Goal: Output all lines exactly, with nothing added or dropped.

___ Provided material ___

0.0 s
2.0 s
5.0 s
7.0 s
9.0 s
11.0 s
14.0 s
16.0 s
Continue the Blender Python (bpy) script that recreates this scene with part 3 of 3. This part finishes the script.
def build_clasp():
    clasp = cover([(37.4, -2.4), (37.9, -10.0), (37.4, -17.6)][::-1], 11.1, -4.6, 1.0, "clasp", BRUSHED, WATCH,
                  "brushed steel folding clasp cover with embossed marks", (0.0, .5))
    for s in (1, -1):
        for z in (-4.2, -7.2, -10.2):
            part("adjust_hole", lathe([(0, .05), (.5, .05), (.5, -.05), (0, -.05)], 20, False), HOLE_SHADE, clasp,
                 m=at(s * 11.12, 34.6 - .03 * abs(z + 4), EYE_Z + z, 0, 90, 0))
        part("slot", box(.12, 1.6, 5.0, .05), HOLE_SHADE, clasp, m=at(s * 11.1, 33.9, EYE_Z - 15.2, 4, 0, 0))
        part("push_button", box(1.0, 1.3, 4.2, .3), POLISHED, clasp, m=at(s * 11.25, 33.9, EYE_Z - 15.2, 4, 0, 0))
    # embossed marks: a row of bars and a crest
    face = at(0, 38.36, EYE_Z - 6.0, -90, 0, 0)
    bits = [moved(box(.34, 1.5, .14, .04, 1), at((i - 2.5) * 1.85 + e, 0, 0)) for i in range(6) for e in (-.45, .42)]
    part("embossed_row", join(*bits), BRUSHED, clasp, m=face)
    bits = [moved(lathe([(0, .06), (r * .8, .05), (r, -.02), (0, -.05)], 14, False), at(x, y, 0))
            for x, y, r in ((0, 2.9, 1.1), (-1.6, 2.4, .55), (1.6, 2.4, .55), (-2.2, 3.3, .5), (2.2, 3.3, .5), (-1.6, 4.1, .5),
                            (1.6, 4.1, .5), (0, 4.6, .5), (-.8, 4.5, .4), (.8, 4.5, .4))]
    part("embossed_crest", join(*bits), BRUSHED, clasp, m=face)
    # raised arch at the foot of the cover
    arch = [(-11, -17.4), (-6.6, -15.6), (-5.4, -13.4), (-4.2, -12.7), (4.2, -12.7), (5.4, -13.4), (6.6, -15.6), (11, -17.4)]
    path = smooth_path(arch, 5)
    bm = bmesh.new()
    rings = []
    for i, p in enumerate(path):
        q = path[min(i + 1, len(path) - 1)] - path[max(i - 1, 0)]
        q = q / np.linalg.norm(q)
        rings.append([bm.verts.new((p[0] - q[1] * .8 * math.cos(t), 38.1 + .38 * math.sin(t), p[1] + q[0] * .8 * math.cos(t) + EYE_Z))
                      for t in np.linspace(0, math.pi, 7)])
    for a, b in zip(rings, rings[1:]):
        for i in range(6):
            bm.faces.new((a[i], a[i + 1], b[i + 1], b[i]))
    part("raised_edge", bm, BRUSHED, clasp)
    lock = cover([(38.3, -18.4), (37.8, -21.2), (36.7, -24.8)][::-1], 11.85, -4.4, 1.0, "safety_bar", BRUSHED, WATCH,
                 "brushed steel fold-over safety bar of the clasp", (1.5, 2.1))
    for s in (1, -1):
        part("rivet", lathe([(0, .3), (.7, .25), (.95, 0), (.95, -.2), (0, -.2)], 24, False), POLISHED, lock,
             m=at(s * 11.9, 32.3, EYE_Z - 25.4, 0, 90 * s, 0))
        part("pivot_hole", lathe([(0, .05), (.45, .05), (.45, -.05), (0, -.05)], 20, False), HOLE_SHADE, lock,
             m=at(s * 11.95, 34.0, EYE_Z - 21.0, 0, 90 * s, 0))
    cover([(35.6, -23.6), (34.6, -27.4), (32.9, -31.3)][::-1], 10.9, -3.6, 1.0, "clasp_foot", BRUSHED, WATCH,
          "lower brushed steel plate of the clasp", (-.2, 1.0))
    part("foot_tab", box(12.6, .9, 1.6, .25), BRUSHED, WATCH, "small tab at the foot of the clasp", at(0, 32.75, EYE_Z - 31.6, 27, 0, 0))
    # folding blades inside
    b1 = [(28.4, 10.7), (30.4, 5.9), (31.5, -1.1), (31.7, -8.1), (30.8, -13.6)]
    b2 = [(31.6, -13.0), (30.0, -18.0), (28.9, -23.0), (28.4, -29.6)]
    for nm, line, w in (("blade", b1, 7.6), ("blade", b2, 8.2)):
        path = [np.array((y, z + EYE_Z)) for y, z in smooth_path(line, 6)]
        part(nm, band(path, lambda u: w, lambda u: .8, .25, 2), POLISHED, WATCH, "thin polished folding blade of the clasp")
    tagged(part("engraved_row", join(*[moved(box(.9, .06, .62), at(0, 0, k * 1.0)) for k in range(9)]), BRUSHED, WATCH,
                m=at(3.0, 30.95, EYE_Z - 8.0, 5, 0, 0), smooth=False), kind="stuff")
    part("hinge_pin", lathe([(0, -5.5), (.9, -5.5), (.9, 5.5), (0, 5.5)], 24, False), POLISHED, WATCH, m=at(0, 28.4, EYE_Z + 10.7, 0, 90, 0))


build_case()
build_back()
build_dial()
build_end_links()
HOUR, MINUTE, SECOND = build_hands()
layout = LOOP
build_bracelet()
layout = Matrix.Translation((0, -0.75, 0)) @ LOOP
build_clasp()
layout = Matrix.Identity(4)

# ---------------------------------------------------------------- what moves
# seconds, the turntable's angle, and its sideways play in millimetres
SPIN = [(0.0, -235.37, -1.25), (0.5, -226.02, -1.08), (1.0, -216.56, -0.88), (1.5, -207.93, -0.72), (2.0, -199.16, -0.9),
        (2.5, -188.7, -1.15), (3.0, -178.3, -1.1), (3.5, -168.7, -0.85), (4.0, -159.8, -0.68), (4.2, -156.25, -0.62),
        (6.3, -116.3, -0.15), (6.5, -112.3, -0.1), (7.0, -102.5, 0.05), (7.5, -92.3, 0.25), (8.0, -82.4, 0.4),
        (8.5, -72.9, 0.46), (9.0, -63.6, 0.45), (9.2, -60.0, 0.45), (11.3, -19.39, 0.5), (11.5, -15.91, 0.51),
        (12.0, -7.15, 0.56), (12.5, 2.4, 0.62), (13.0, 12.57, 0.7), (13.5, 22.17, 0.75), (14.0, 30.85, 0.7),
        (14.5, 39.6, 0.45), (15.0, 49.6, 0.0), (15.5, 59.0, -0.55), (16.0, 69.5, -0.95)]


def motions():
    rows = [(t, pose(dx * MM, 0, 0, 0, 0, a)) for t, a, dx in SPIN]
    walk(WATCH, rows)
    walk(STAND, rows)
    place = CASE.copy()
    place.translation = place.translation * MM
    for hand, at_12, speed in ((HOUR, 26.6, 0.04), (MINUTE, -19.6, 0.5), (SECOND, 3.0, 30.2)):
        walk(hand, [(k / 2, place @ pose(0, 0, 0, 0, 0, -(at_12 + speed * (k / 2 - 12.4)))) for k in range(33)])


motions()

___

Written answer:
0.0 s
2.0 s
5.0 s
7.0 s
9.0 s
11.0 s
14.0 s
16.0 s
Continue the Blender Python (bpy) script that recreates this scene with part 3 of 3. This part finishes the script.
def build_clasp():
    clasp = cover([(37.4, -2.4), (37.9, -10.0), (37.4, -17.6)][::-1], 11.1, -4.6, 1.0, "clasp", BRUSHED, WATCH,
                  "brushed steel folding clasp cover with embossed marks", (0.0, .5))
    for s in (1, -1):
        for z in (-4.2, -7.2, -10.2):
            part("adjust_hole", lathe([(0, .05), (.5, .05), (.5, -.05), (0, -.05)], 20, False), HOLE_SHADE, clasp,
                 m=at(s * 11.12, 34.6 - .03 * abs(z + 4), EYE_Z + z, 0, 90, 0))
        part("slot", box(.12, 1.6, 5.0, .05), HOLE_SHADE, clasp, m=at(s * 11.1, 33.9, EYE_Z - 15.2, 4, 0, 0))
        part("push_button", box(1.0, 1.3, 4.2, .3), POLISHED, clasp, m=at(s * 11.25, 33.9, EYE_Z - 15.2, 4, 0, 0))
    # embossed marks: a row of bars and a crest
    face = at(0, 38.36, EYE_Z - 6.0, -90, 0, 0)
    bits = [moved(box(.34, 1.5, .14, .04, 1), at((i - 2.5) * 1.85 + e, 0, 0)) for i in range(6) for e in (-.45, .42)]
    part("embossed_row", join(*bits), BRUSHED, clasp, m=face)
    bits = [moved(lathe([(0, .06), (r * .8, .05), (r, -.02), (0, -.05)], 14, False), at(x, y, 0))
            for x, y, r in ((0, 2.9, 1.1), (-1.6, 2.4, .55), (1.6, 2.4, .55), (-2.2, 3.3, .5), (2.2, 3.3, .5), (-1.6, 4.1, .5),
                            (1.6, 4.1, .5), (0, 4.6, .5), (-.8, 4.5, .4), (.8, 4.5, .4))]
    part("embossed_crest", join(*bits), BRUSHED, clasp, m=face)
    # raised arch at the foot of the cover
    arch = [(-11, -17.4), (-6.6, -15.6), (-5.4, -13.4), (-4.2, -12.7), (4.2, -12.7), (5.4, -13.4), (6.6, -15.6), (11, -17.4)]
    path = smooth_path(arch, 5)
    bm = bmesh.new()
    rings = []
    for i, p in enumerate(path):
        q = path[min(i + 1, len(path) - 1)] - path[max(i - 1, 0)]
        q = q / np.linalg.norm(q)
        rings.append([bm.verts.new((p[0] - q[1] * .8 * math.cos(t), 38.1 + .38 * math.sin(t), p[1] + q[0] * .8 * math.cos(t) + EYE_Z))
                      for t in np.linspace(0, math.pi, 7)])
    for a, b in zip(rings, rings[1:]):
        for i in range(6):
            bm.faces.new((a[i], a[i + 1], b[i + 1], b[i]))
    part("raised_edge", bm, BRUSHED, clasp)
    lock = cover([(38.3, -18.4), (37.8, -21.2), (36.7, -24.8)][::-1], 11.85, -4.4, 1.0, "safety_bar", BRUSHED, WATCH,
                 "brushed steel fold-over safety bar of the clasp", (1.5, 2.1))
    for s in (1, -1):
        part("rivet", lathe([(0, .3), (.7, .25), (.95, 0), (.95, -.2), (0, -.2)], 24, False), POLISHED, lock,
             m=at(s * 11.9, 32.3, EYE_Z - 25.4, 0, 90 * s, 0))
        part("pivot_hole", lathe([(0, .05), (.45, .05), (.45, -.05), (0, -.05)], 20, False), HOLE_SHADE, lock,
             m=at(s * 11.95, 34.0, EYE_Z - 21.0, 0, 90 * s, 0))
    cover([(35.6, -23.6), (34.6, -27.4), (32.9, -31.3)][::-1], 10.9, -3.6, 1.0, "clasp_foot", BRUSHED, WATCH,
          "lower brushed steel plate of the clasp", (-.2, 1.0))
    part("foot_tab", box(12.6, .9, 1.6, .25), BRUSHED, WATCH, "small tab at the foot of the clasp", at(0, 32.75, EYE_Z - 31.6, 27, 0, 0))
    # folding blades inside
    b1 = [(28.4, 10.7), (30.4, 5.9), (31.5, -1.1), (31.7, -8.1), (30.8, -13.6)]
    b2 = [(31.6, -13.0), (30.0, -18.0), (28.9, -23.0), (28.4, -29.6)]
    for nm, line, w in (("blade", b1, 7.6), ("blade", b2, 8.2)):
        path = [np.array((y, z + EYE_Z)) for y, z in smooth_path(line, 6)]
        part(nm, band(path, lambda u: w, lambda u: .8, .25, 2), POLISHED, WATCH, "thin polished folding blade of the clasp")
    tagged(part("engraved_row", join(*[moved(box(.9, .06, .62), at(0, 0, k * 1.0)) for k in range(9)]), BRUSHED, WATCH,
                m=at(3.0, 30.95, EYE_Z - 8.0, 5, 0, 0), smooth=False), kind="stuff")
    part("hinge_pin", lathe([(0, -5.5), (.9, -5.5), (.9, 5.5), (0, 5.5)], 24, False), POLISHED, WATCH, m=at(0, 28.4, EYE_Z + 10.7, 0, 90, 0))


build_case()
build_back()
build_dial()
build_end_links()
HOUR, MINUTE, SECOND = build_hands()
layout = LOOP
build_bracelet()
layout = Matrix.Translation((0, -0.75, 0)) @ LOOP
build_clasp()
layout = Matrix.Identity(4)

# ---------------------------------------------------------------- what moves
# seconds, the turntable's angle, and its sideways play in millimetres
SPIN = [(0.0, -235.37, -1.25), (0.5, -226.02, -1.08), (1.0, -216.56, -0.88), (1.5, -207.93, -0.72), (2.0, -199.16, -0.9),
        (2.5, -188.7, -1.15), (3.0, -178.3, -1.1), (3.5, -168.7, -0.85), (4.0, -159.8, -0.68), (4.2, -156.25, -0.62),
        (6.3, -116.3, -0.15), (6.5, -112.3, -0.1), (7.0, -102.5, 0.05), (7.5, -92.3, 0.25), (8.0, -82.4, 0.4),
        (8.5, -72.9, 0.46), (9.0, -63.6, 0.45), (9.2, -60.0, 0.45), (11.3, -19.39, 0.5), (11.5, -15.91, 0.51),
        (12.0, -7.15, 0.56), (12.5, 2.4, 0.62), (13.0, 12.57, 0.7), (13.5, 22.17, 0.75), (14.0, 30.85, 0.7),
        (14.5, 39.6, 0.45), (15.0, 49.6, 0.0), (15.5, 59.0, -0.55), (16.0, 69.5, -0.95)]


def motions():
    rows = [(t, pose(dx * MM, 0, 0, 0, 0, a)) for t, a, dx in SPIN]
    walk(WATCH, rows)
    walk(STAND, rows)
    place = CASE.copy()
    place.translation = place.translation * MM
    for hand, at_12, speed in ((HOUR, 26.6, 0.04), (MINUTE, -19.6, 0.5), (SECOND, 3.0, 30.2)):
        walk(hand, [(k / 2, place @ pose(0, 0, 0, 0, 0, -(at_12 + speed * (k / 2 - 12.4)))) for k in range(33)])


motions()